Несмотря на блестящія качества игры Сиддонсъ и Ристори въ роли лэди Макбетъ, на множество созданныхъ ими эффектныхъ сценъ, положеній и тонкихъ психологическихъ штриховъ, приводившихъ въ восторгъ публику, въ игрѣ обѣихъ артистокъ замѣчается одинъ существенный недостатокъ: онѣ меньше думали о стройномъ гармоническомъ исполненіи пьесы, чѣмъ о своихъ роляхъ, которыя онѣ выдвигали на первый планъ, чтобы постоянно сосредоточивать на себѣ вниманіе публики. Мы видѣли, что Сиддонсъ сумѣла отодвинуть на второй планъ даже такого актера, какъ Кембль; для Ристори это было еще легче, потому что актеръ, игравшій въ ея труппѣ роль Макбета, былъ ниже всякой критики. Торжествуя насчетъ исполнителей роли Макбета, обѣ артистки тѣмъ самымъ наносили ударъ Шекспиру, ибо достаточно лэди Макбетъ своимъ обращеніемъ съ мужемъ дать понять публикѣ, что Макбетъ тряпка, что онъ у ней находится подъ башмакомъ, и художественный замыселъ поэта разрушится, и для публики станетъ непонятнымъ, почему пьеса называется Макбетъ, а не лэди Макбетъ. Каждое художественное произведеніе есть своего рода аккордъ, въ которомъ каждая струна имѣетъ свой особый звукъ и свою особую опредѣленную творцомъ полноту этого звука.
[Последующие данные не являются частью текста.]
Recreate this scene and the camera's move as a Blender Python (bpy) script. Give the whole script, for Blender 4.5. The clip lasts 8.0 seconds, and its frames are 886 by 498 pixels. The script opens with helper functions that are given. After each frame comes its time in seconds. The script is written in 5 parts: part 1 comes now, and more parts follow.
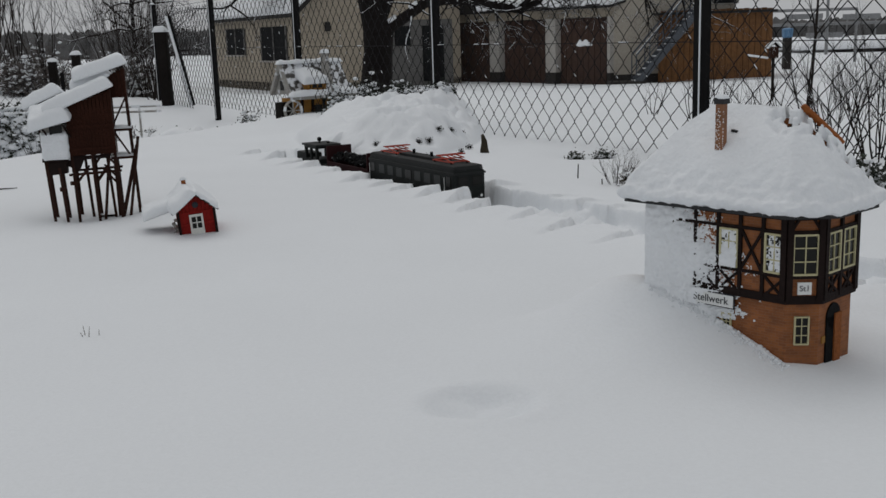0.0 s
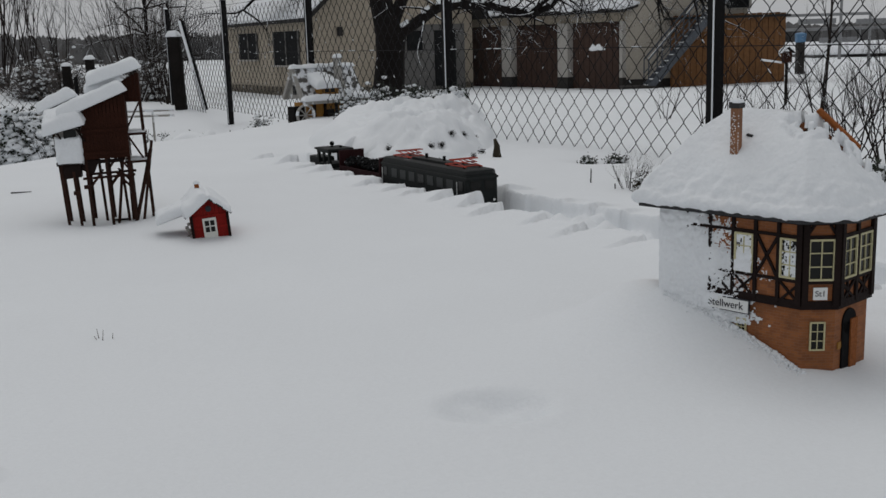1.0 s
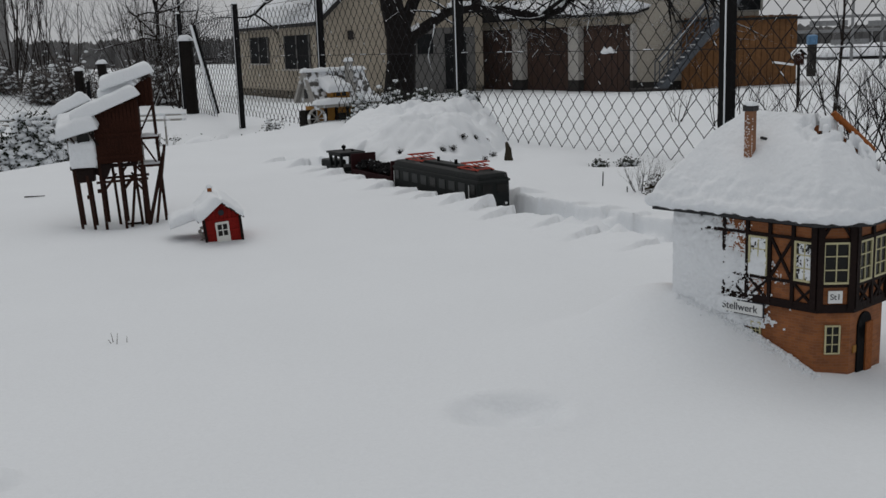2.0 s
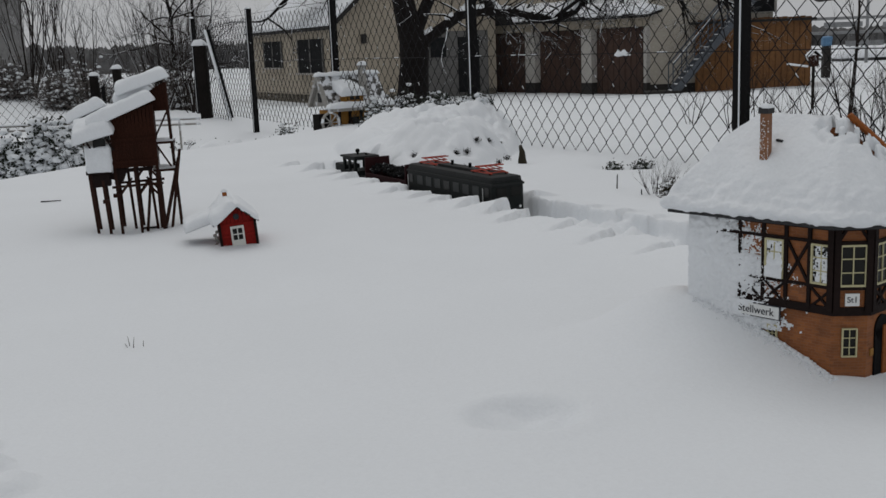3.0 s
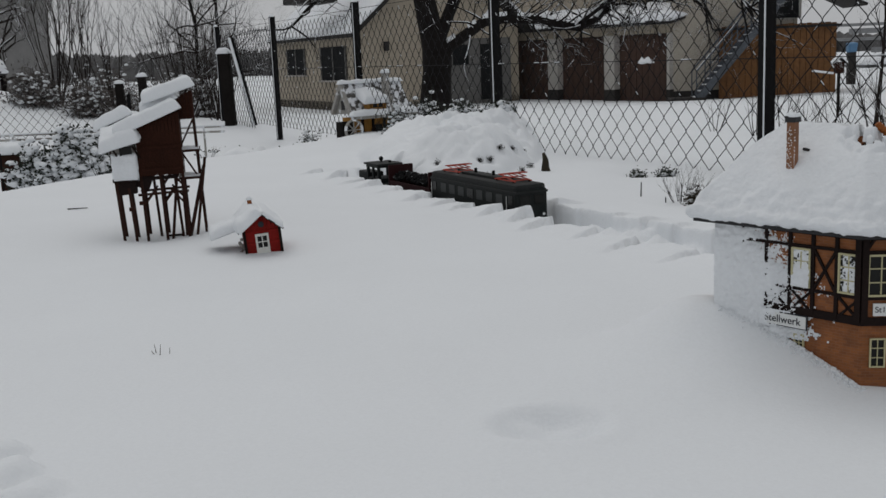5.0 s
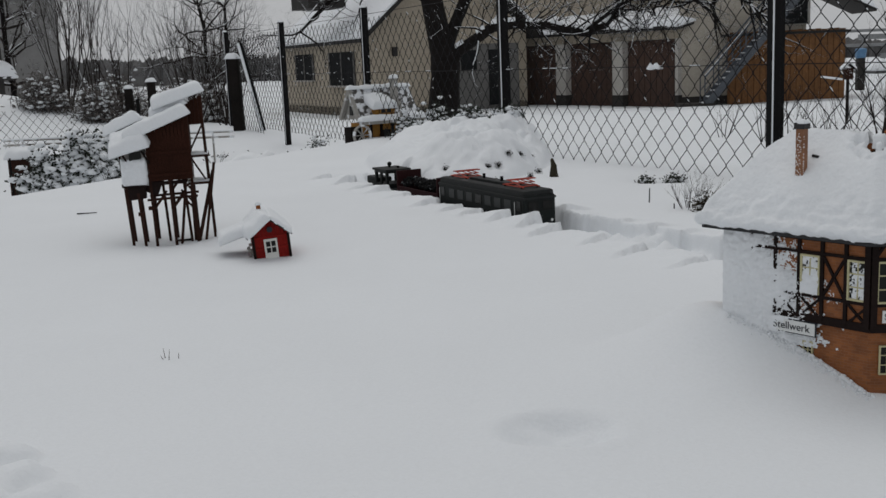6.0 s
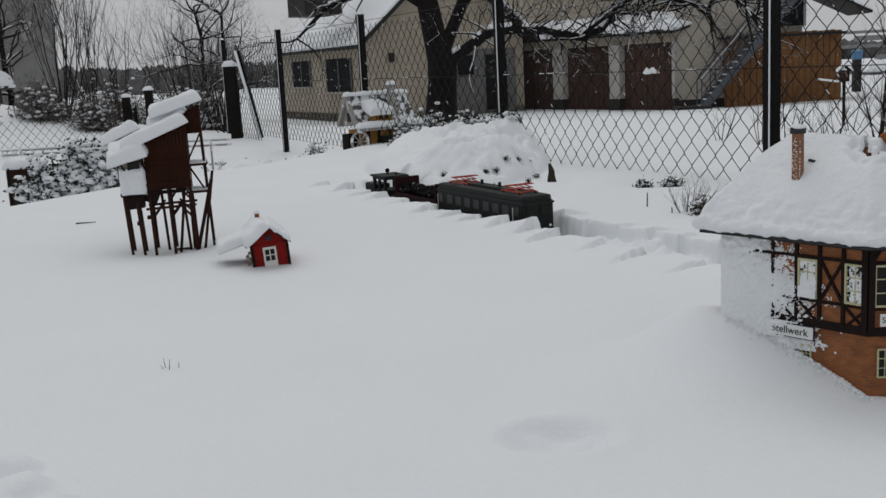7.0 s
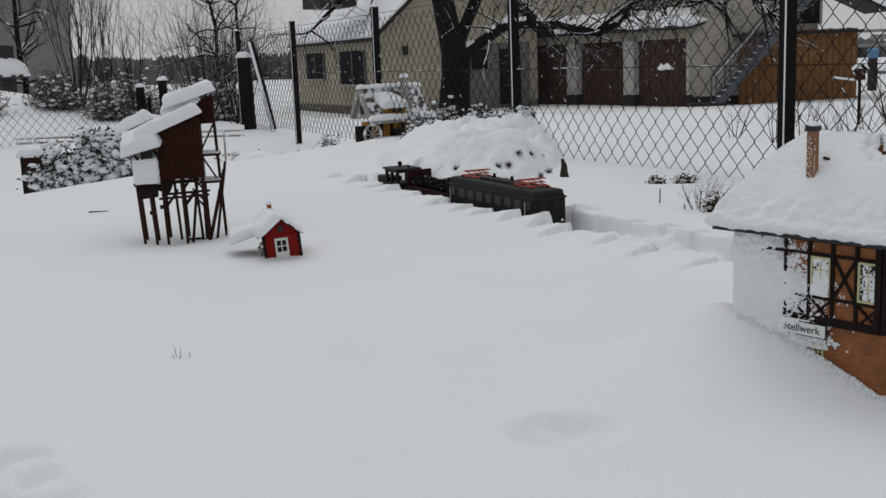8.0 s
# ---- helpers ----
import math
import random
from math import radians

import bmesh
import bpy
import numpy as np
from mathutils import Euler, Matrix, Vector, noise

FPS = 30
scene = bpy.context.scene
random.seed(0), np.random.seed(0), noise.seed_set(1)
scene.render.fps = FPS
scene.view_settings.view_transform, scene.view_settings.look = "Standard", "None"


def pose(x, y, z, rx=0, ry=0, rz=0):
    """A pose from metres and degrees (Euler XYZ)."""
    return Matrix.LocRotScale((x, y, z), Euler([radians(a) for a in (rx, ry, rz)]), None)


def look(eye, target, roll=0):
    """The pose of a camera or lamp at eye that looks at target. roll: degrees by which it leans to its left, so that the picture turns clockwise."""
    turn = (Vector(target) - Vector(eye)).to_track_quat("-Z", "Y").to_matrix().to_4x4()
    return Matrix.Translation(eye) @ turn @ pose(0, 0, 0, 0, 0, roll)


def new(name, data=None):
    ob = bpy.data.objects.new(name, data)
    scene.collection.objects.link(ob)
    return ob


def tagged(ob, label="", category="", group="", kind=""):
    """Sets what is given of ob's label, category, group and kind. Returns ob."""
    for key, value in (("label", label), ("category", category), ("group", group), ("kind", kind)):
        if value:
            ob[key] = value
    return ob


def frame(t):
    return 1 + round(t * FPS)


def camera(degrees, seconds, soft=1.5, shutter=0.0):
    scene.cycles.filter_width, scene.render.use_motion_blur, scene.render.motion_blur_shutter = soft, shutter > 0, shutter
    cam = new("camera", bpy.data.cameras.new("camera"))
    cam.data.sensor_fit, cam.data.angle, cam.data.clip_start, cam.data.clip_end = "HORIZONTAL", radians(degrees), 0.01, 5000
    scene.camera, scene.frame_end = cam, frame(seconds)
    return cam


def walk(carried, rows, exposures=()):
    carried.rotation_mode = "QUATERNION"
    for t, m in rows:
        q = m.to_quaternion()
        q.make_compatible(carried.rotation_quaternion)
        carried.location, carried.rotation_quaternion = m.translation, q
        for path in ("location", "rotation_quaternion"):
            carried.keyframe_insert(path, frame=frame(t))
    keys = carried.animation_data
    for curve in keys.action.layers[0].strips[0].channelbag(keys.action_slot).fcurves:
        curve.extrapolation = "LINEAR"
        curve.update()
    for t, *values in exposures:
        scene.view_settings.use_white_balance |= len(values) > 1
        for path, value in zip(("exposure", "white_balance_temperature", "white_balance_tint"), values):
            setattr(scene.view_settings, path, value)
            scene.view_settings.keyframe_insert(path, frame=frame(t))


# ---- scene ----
FOV = 45.94
cam = camera(FOV, 8.0, soft=1.5)
ROWS = [
    (0.0, 0.0000, 0.0000, 0.5650, 78.394, 1.763, -0.362),
    (0.5, -0.0005, 0.0013, 0.5645, 78.467, 1.788, -0.159),
    (1.0, -0.0037, 0.0029, 0.5639, 78.663, 1.766, 0.280),
    (2.5, -0.0096, 0.0019, 0.5655, 78.922, 2.110, 1.128),
    (3.0, -0.0112, 0.0009, 0.5660, 79.054, 2.241, 1.535),
    (3.5, -0.0134, -0.0009, 0.5679, 79.241, 2.299, 1.887),
    (4.0, -0.0142, -0.0019, 0.5685, 79.388, 2.355, 2.216),
    (4.5, -0.0152, -0.0016, 0.5690, 79.397, 2.389, 2.479),
    (6.0, -0.0174, -0.0044, 0.5716, 79.782, 2.310, 3.182),
    (6.5, -0.0180, -0.0053, 0.5728, 79.901, 2.353, 3.289),
    (7.0, -0.0168, -0.0094, 0.5769, 80.051, 2.836, 3.018),
    (7.5, -0.0181, -0.0126, 0.5779, 80.057, 2.546, 3.861),
    (8.0, -0.0180, -0.0090, 0.5753, 79.748, 2.160, 3.757),
]
walk(cam, [(t, pose(x, y, z, rx, ry, rz)) for t, x, y, z, rx, ry, rz in ROWS],
     exposures=[(0.0, -0.28), (4.5, -0.26), (6.0, -0.21), (7.0, -0.13), (8.0, -0.08)])

# ---- light: an overcast winter sky ----
SUN_UP, SUN_TURN = radians(64), radians(-25)
world = bpy.data.worlds.new("overcast")
scene.world = world
world.use_nodes = True
wn, wl = world.node_tree.nodes, world.node_tree.links
sky = wn.new("ShaderNodeTexSky")
sky.sky_type, sky.sun_disc = "NISHITA", False
sky.sun_elevation, sky.sun_rotation = SUN_UP, SUN_TURN
sky.dust_density, sky.air_density, sky.ozone_density = 4.0, 1.0, 1.0
pale = wn.new("ShaderNodeHueSaturation")
pale.inputs["Saturation"].default_value = 0.14
cloud = wn.new("ShaderNodeMix")
cloud.data_type = "RGBA"
cloud.inputs["Factor"].default_value = 0.88
cloud.inputs[7].default_value = (5.44, 5.55, 5.72, 1)
wl.new(sky.outputs["Color"], pale.inputs["Color"])
wl.new(pale.outputs["Color"], cloud.inputs[6])
wl.new(cloud.outputs[2], wn["Background"].inputs["Color"])
wn["Background"].inputs["Strength"].default_value = 0.0945
sun = new("sun", bpy.data.lights.new("sun", "SUN"))
sun.data.energy, sun.data.angle, sun.data.color = 0.62, radians(55), (1.0, 0.97, 0.93)
sun.matrix_world = look((0, 0, 30), (-30 * math.sin(SUN_TURN) / math.tan(SUN_UP), -30 * math.cos(SUN_TURN) / math.tan(SUN_UP), 0))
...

Усильте одну струну насчетъ другой — и гармонія исчезнетъ. Такъ точно и въ драмѣ: искусственное усиленіе одной роли на счетъ другой вопреки намѣреніямъ автора не замедлитъ бросить ложный свѣтъ на всю пьесу, повредить стройности и гармоніи цѣлаго, достиженіе которой составляетъ главную задачу художественнаго исполненія.

Примечания

1. Демонологія Іакова I вышла въ свѣтъ въ 1597 году и, безъ всякаго сомнѣнія, была извѣстна Шекспиру.

2. Въ хроникѣ Голлиншеда читаемъ: «Макбетъ давно бы устранилъ съ своей дороги Макдуфа, если бы одна вѣдьма (witch), предсказаніямъ которой онъ придавалъ большую вѣру, не сказала ему, что ни одинъ человѣкъ, рожденный женщиной, его не умертвитъ».